Kiwi authorities confirmed the news after receiving multiple inquiries from Fairfax Media last week, according to New Zeland Internal Affairs Minster Peter Dunne.
Crown Law determined Mr Joyce to be one of them based on the fact that anyone born to a New Zealander father between 1949 and 1978 is also considered to be a citizen through descent - the deputy PM is born in 1967.
The deputy prime minster shockingly announced this morning that he would be referring himself to the High Court over his eligibility to sit in Parliament after it was brought to his attention he may hold NZ citizenship.
WATCH: Barnaby Joyce surprises Parliament with the announcement.
"I've always been an Australian citizen, born in Tamworth, just as my mother and my great-grandmother were born there 100 years earlier," he told the House of Representatives this morning.
“Neither I, nor my parents, have ever had any reason to believe that I may be a citizen of any other country.”
However, Mr Joyce’s father was born in New Zealand and the New Zealand High Commission had contacted him to let him know he’s a citizen by descent.
Despite the confirmation, Prime Minister Malcolm Turnbull has asked the deputy PM not to stand aside from his ministerial or leadership responsibilities after advice from the Solicitor General that the information would not disqualify him from serving as the Member for New England.
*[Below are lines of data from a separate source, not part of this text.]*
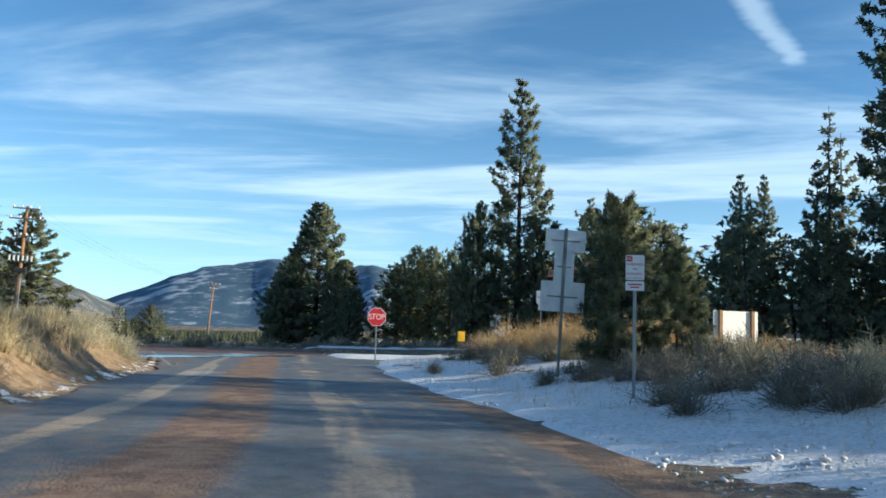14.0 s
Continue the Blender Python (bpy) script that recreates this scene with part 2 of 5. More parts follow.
def road_material(name, red):
    """Worn asphalt, with bands of cinder that the wheels have left; the map holds metres across and along."""
    mat, k = material(name)
    uv = k.t.nodes.new("ShaderNodeSeparateXYZ")
    k.put(uv.inputs[0], k.n("ShaderNodeUVMap", uv_map="across_along"))
    pos = k.n("ShaderNodeTexCoord", 3)
    u, s = uv.outputs[0], uv.outputs[1]
    n1, n2, n3, n4 = k.noise(pos, 0.35, 5), k.noise(pos, 2.4, 6, 0.65), k.noise(pos, 22.0, 4), k.noise(pos, 90.0, 3, 0.7)
    chips = k.n("ShaderNodeTexVoronoi", 1, inputs={"Vector": pos, "Scale": 55.0})
    long = k.n("ShaderNodeCombineXYZ", inputs={0: k.m("MULTIPLY", u, 2.0), 1: k.m("MULTIPLY", s, 0.10), 2: 0.0})
    drag = k.noise(long, 1.6, 5, 0.6)
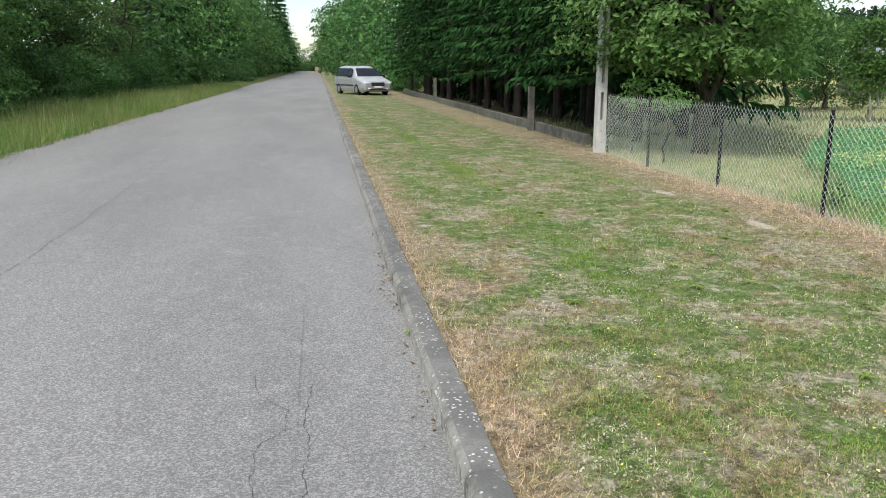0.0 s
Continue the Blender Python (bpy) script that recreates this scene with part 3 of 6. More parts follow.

Prior suggestions that Mr Joyce held dual citizenship had been quickly dismissed as “laughable” by the politician.
This is the latest in a surprisingly high amount of MPs to be caught out in a section of the constitution many of the public didn’t even know existed.
Of the four, possibly five, MPs recently found to hold dual citizenship, only the two Greens senators completely resigned.
When Larissa Waters and Scott Ludlam were caught out by section 44 of the constitution, Malcolm Turnbull criticised them of “incredible sloppiness”.